#1
My first post here... I wanted to make this song in to an indie type of beat and music. Hope you enjoy!
Flawed Utopia
I walk this ocean sand
sat down and talked with
a son of sam
back of the bottle around my neck...
screaming for someone to stop this wreck
This man said to me
"boy get out of this place
by next september i dont want to see your face"

*chorus* 2x
So get in line at the waterfall
its worship time
come one come all
and realize...
were all just a number on a wall
*end chorus*

But I....
I-iii
drew the sunset

(instrumental)

Bridge
We all come to serve here
cause it our time..
to go
but past generation will never know
how its ****ing sad
that i am the only digit who says no

(instrumental)

*Chorus*
#2
a little short so far, but it's good i guess. if i may ask, whats it about? where'd u get the inspiration to write it?
#3
I agree with the first comment, could do with another verse and chorus before you reach the bridge, just seems a little abrupt. You cut your message off before you really begin to get it through and develop it.
#4
No I don't agree with you fella's. I think short songs are better. I really like your song mate, its just my style.

I love the way you twist words and their meanings around like "ocean sand", sand being dry while the ocean obviously being wet! "back of the bottle around my neck..." Again you have molded phrases into something else. Your seemingly irregular ryhming scheme is effective as well and puts an interesting, weird slant on the overal piece.

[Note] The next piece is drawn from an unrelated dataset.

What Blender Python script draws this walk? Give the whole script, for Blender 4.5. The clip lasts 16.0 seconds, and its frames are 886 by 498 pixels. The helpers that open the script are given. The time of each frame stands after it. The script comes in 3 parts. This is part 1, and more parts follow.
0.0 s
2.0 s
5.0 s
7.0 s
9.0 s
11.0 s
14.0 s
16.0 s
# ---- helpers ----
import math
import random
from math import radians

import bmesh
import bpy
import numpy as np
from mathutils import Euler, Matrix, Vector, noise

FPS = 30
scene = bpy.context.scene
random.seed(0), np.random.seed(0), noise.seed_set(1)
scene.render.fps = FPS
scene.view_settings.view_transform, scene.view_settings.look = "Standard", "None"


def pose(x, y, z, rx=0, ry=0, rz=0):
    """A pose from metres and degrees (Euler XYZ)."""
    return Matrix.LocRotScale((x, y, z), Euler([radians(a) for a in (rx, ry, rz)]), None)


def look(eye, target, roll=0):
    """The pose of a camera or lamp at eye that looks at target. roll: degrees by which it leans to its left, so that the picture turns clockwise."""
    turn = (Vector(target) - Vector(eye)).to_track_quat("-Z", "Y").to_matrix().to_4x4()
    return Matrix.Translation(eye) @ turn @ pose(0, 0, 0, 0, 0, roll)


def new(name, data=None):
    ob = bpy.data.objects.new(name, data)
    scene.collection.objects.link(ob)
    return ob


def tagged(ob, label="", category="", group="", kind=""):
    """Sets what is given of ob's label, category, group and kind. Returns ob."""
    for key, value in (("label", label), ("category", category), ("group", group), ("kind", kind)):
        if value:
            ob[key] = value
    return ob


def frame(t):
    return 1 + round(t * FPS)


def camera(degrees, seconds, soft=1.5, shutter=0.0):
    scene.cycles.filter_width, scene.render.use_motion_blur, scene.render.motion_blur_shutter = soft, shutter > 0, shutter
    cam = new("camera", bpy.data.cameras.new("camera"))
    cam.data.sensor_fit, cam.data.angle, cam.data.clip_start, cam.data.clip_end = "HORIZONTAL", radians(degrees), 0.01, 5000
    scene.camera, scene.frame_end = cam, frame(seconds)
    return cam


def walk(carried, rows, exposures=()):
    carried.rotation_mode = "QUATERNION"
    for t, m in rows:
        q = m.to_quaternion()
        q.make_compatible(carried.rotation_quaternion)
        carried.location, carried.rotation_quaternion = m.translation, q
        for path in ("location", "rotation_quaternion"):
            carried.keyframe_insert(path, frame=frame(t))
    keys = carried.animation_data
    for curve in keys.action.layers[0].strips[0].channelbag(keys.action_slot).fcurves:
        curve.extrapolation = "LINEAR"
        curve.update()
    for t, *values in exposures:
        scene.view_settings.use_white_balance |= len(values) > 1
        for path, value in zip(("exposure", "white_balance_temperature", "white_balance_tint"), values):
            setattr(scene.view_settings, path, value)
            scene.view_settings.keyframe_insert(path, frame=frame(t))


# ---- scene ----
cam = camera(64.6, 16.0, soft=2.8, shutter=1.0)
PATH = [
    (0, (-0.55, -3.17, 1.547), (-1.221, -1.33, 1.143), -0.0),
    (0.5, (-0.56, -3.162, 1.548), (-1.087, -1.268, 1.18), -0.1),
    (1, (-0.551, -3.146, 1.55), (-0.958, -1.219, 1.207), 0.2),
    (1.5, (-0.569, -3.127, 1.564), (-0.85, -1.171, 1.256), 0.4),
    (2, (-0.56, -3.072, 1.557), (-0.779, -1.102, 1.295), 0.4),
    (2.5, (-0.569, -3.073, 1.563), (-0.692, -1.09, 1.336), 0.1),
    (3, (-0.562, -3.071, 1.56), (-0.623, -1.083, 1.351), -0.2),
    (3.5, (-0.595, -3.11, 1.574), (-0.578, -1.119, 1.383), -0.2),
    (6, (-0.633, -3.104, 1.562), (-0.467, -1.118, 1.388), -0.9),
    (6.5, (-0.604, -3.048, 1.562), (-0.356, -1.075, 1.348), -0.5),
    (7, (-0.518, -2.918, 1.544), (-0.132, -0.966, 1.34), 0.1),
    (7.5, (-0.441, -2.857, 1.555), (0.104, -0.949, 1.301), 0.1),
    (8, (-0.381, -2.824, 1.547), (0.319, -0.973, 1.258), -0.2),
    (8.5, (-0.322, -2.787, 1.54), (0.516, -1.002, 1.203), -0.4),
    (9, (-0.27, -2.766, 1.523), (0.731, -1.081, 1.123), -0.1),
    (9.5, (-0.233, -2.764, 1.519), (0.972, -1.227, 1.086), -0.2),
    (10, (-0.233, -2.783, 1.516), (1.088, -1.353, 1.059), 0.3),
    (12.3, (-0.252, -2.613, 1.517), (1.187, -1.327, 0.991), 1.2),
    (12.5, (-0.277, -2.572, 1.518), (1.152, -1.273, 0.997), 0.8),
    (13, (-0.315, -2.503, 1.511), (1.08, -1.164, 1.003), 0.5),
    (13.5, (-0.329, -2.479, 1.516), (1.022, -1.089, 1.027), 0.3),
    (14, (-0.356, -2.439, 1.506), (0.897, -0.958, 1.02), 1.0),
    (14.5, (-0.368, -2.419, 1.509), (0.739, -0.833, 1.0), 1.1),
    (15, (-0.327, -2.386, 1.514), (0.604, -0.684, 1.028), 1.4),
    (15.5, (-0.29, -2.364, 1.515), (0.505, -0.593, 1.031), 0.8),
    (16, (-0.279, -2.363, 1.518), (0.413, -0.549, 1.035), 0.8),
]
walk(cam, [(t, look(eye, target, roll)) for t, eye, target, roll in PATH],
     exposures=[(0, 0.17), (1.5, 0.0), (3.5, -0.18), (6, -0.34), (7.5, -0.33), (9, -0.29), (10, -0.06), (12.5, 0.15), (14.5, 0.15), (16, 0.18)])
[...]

I'm guessing its about school and the way its supposed to be a "Utopia" for children to flock around the "waterfall" (symbolic for youth and prosperity) but it turns out to be a place to "worship" the more succesful students and teachers. And all you end up doing is "serving" the "digits" (or pupils) and their conformaty?
I could be wrong, but thats what I like about it, it could be about any number of different themes or ideas.

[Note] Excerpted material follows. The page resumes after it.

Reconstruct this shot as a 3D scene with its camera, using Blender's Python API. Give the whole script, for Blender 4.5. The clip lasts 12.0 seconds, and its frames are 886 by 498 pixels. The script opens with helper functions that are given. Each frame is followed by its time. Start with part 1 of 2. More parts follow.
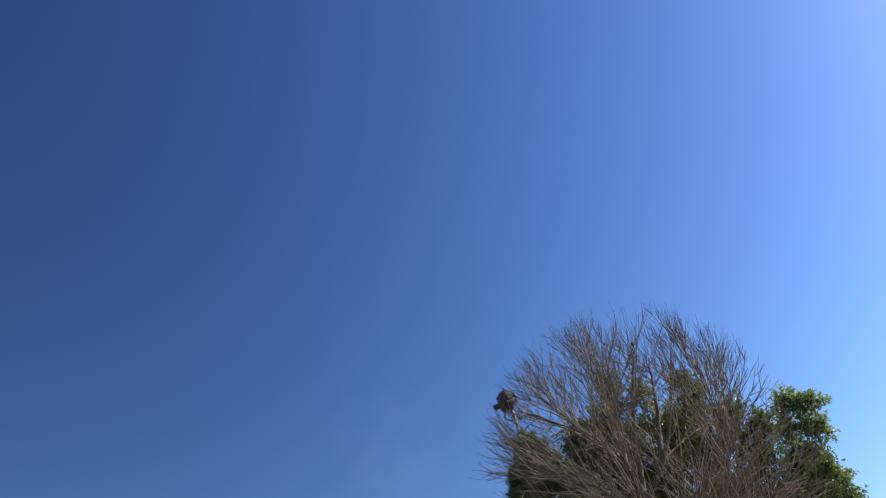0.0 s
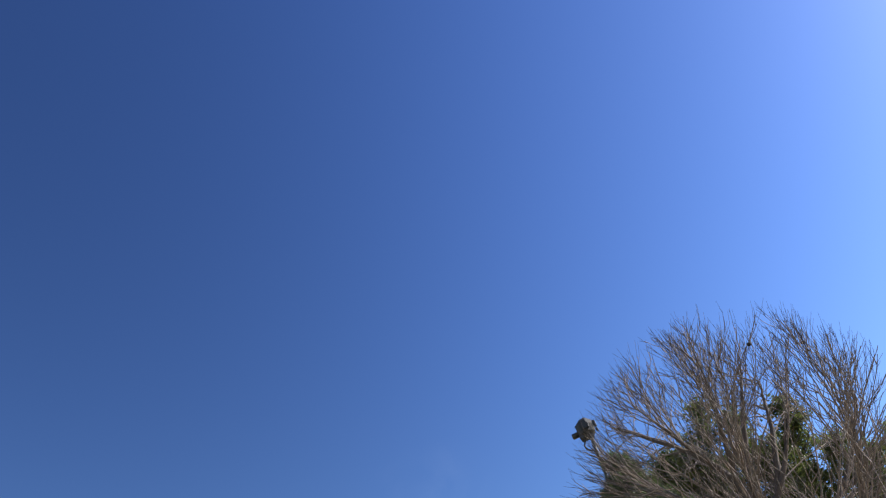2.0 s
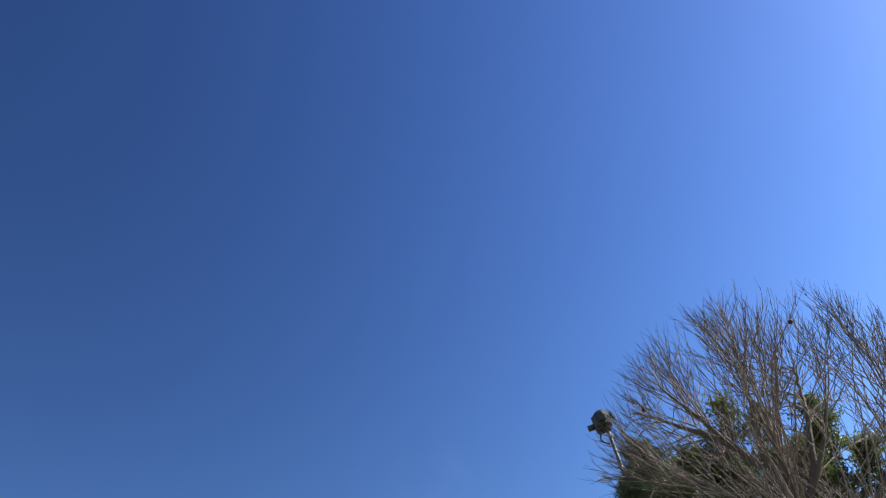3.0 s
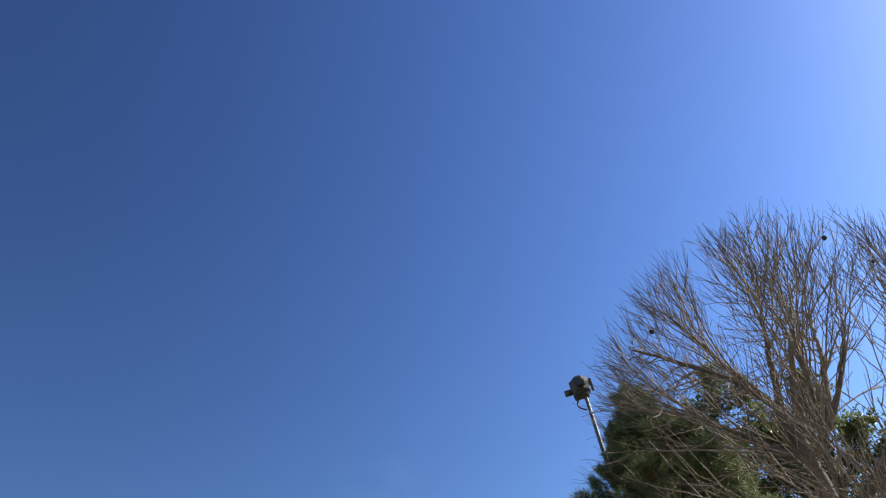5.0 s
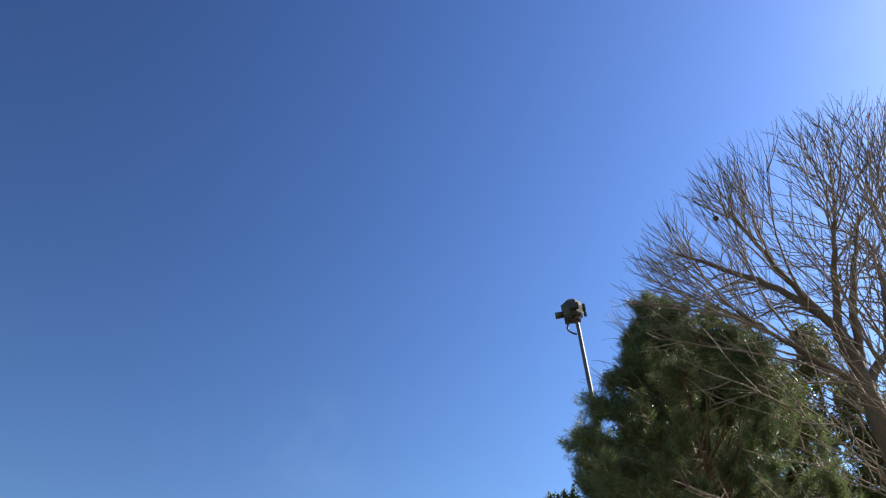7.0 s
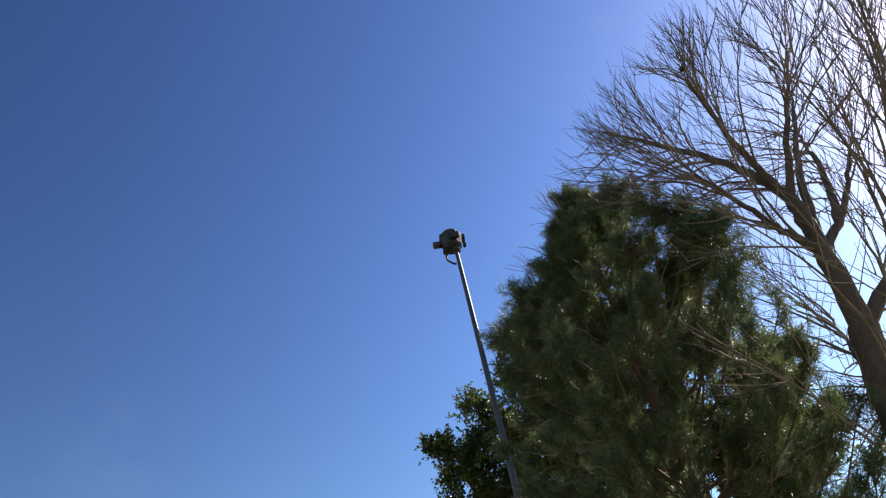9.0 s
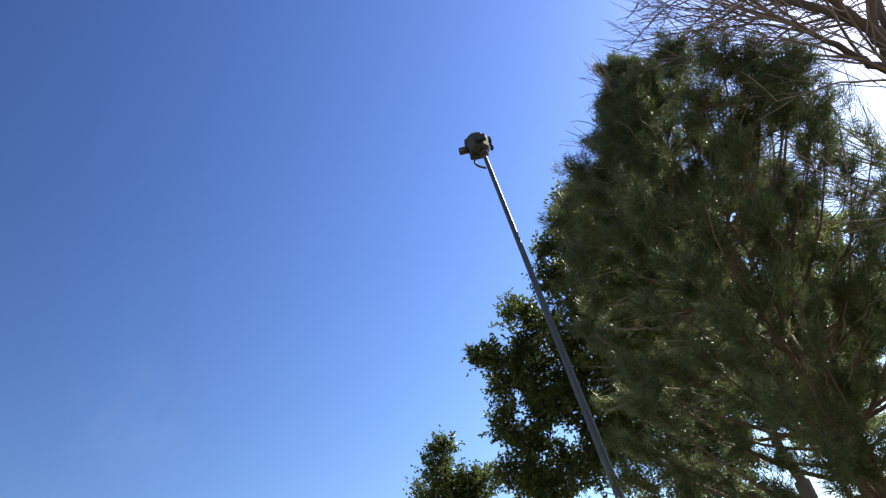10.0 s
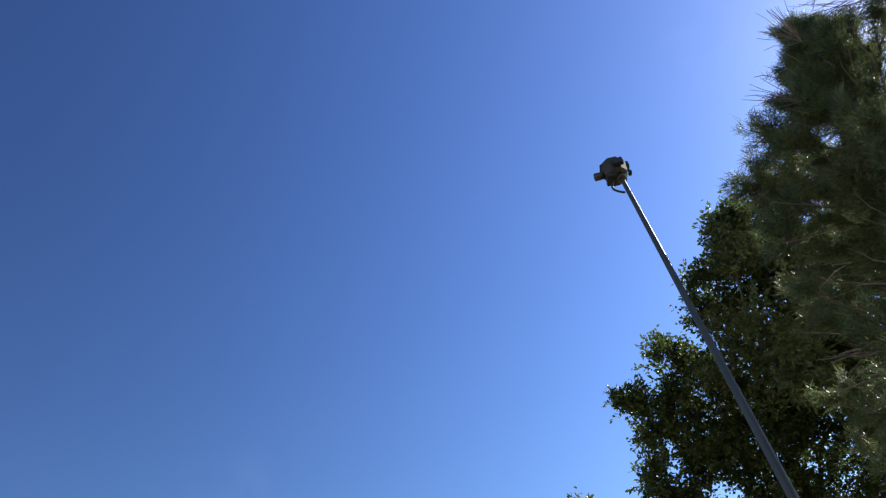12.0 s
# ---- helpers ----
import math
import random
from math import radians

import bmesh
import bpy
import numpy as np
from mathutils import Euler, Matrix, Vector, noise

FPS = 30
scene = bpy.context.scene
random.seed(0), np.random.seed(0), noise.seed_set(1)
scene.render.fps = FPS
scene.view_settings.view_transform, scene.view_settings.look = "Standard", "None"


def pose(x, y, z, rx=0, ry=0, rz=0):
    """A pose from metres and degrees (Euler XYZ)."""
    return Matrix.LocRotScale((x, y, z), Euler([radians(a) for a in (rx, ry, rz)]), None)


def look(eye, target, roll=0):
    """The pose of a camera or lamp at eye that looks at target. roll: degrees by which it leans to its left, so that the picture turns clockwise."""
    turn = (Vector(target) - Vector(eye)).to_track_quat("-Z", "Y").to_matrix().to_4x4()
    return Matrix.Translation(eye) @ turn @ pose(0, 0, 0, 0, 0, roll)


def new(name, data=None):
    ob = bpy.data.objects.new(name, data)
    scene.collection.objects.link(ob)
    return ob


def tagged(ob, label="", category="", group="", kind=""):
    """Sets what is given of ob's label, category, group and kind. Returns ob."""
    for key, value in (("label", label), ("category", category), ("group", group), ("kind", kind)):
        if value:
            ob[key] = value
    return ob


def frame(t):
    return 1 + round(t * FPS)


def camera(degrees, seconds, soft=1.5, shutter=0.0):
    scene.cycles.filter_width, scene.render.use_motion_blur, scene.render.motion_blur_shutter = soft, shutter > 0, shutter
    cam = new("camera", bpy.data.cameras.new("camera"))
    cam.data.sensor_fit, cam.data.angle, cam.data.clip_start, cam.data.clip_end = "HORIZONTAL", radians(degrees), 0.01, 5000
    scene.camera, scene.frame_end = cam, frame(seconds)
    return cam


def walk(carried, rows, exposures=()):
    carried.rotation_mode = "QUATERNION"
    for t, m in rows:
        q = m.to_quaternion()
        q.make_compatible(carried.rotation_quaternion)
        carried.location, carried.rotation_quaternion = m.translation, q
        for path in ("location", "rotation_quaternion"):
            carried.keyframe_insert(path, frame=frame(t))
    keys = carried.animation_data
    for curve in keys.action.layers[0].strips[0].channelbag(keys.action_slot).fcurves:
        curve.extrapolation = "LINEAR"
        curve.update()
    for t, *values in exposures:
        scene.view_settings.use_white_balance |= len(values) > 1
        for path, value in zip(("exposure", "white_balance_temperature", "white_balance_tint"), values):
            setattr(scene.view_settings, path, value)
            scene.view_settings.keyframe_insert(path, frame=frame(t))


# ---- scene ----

You refer to different aspects of school life as well, "drew the sunset", "past generation" (schools are often recognized as a place of forgotten maturity and the ageing past. People have gone throught the school and gone on to live their lives in other words) I think thats a very simple and effective way of reinforcing your theme.

Great work.
#5
Quote by AngryGoldfish
I'm guessing its about school and the way its supposed to be a "Utopia" for children to flock around the "waterfall" (symbolic for youth and prosperity) but it turns out to be a place to "worship" the more succesful students and teachers. And all you end up doing is "serving" the "digits" (or pupils) and their conformaty?
I could be wrong, but thats what I like about it, it could be about any number of different themes or ideas.

You refer to different aspects of school life as well, "drew the sunset", "past generation" (schools are often recognized as a place of forgotten maturity and the ageing past. People have gone throught the school and gone on to live their lives in other words) I think thats a very simple and effective way of reinforcing your theme.

Great work.



Wow dude... You really did think deep on this one... I stand corrected, there is a complete message in the song, I just didn't understand the subtle clues!
#6
It just caught me, I don't usually understand things like that. This time I just felt something, so to speak. I find subtle clues easier to deal with than deep and long ones, so maybe your the opposite.
#7
I don't know was just watching the new got frustrated with society and wrote it, thanks alot, i want to add another verse but just wanna make sure that it fits in so far not so good but ill keep trying
#8
this really reminds me of middleman or Cleanse song from Cassadaga (bright eyes, 2007- saddle creek records)

i like it short too, if you have the right balance of instrumental bits.

Yeah. The rumors are true. I'm a twat.